The contrarian thesis, then, is that Kraken’s listing actually increases the system’s fragility. By bringing XAUT to a wider audience, it creates new dependencies on Tether’s operational integrity and regulatory standing. We are auditing the ghost in the machine’s soul. And the ghost – the issuer – is still human, still fallible.

Takeaway: Positioning for the Convergence Cliff

I see this listing as a signal of convergence, not a turning point. The infrastructure is maturing: regulated exchanges are embracing tokenized assets, and the market is moving toward a multi-asset, multi-jurisdiction future. But convergence is not the same as stability. It is the merging of two worlds – the trustless promise of crypto and the trust-dependent reality of traditional finance – and the seams are showing.

My forward-looking view is that the next six months will test the resilience of this convergence. If a major regulatory action targets Tether – say, a CFTC finding that XAUT is an unregistered commodity product – the liquidity that Kraken has unlocked could become a liability. Market makers will withdraw, spreads will widen, and the discount will reappear. Conversely, if Tether continues to issue regular, third-party attestations and if Kraken deepens liquidity through derivative products, XAUT could become a cornerstone of the institutional portfolio.

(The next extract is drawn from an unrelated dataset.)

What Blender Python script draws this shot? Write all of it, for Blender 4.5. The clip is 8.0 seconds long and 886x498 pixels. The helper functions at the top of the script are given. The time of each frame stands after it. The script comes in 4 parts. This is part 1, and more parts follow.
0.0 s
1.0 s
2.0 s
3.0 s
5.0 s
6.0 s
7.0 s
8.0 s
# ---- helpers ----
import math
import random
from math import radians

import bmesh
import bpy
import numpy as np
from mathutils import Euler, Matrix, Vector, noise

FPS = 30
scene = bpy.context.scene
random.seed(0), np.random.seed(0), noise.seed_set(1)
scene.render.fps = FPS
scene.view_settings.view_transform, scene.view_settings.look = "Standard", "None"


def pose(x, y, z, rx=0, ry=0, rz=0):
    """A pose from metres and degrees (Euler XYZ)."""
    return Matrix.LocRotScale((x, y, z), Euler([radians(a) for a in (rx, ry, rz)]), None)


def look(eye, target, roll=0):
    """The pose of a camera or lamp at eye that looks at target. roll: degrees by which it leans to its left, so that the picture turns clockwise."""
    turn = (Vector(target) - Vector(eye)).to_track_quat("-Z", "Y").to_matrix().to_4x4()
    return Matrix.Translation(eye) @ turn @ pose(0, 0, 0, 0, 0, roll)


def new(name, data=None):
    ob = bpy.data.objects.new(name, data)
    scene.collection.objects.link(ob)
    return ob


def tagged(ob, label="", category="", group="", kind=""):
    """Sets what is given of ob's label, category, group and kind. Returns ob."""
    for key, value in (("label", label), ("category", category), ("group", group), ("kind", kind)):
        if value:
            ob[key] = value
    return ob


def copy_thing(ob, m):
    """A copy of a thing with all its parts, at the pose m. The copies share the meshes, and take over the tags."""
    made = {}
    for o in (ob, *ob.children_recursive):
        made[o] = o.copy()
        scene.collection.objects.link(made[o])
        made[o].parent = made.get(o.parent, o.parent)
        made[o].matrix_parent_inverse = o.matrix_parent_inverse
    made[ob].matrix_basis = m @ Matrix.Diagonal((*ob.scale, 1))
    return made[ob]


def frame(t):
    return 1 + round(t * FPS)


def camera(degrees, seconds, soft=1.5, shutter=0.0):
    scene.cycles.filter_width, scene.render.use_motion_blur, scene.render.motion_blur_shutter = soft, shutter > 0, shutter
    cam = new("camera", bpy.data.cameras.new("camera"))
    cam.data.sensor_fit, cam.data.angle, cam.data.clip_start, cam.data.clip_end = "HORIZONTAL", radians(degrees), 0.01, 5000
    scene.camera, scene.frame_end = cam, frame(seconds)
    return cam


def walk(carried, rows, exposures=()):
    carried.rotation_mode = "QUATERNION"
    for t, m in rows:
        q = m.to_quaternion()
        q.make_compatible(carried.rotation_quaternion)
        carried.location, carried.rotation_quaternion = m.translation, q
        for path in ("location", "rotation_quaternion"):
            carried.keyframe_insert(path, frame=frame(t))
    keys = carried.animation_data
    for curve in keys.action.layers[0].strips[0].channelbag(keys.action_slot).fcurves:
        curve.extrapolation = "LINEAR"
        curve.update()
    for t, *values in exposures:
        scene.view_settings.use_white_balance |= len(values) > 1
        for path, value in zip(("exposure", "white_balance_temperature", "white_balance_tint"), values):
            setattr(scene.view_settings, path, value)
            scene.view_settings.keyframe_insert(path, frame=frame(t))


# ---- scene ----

I am not forecasting a crash. I am modeling a bifurcation. The safe trade is to observe, not to bet. Use the listing as a natural experiment: watch the basis spread, monitor on-chain flows into Tether’s redemption address, and track regulatory commentary. The signals are there, but they require patience to read.

When the ghost in the machine finally speaks, will we hear the clink of gold or the silence of a ledger? I suspect we will hear both – and the tension between them will define the next cycle.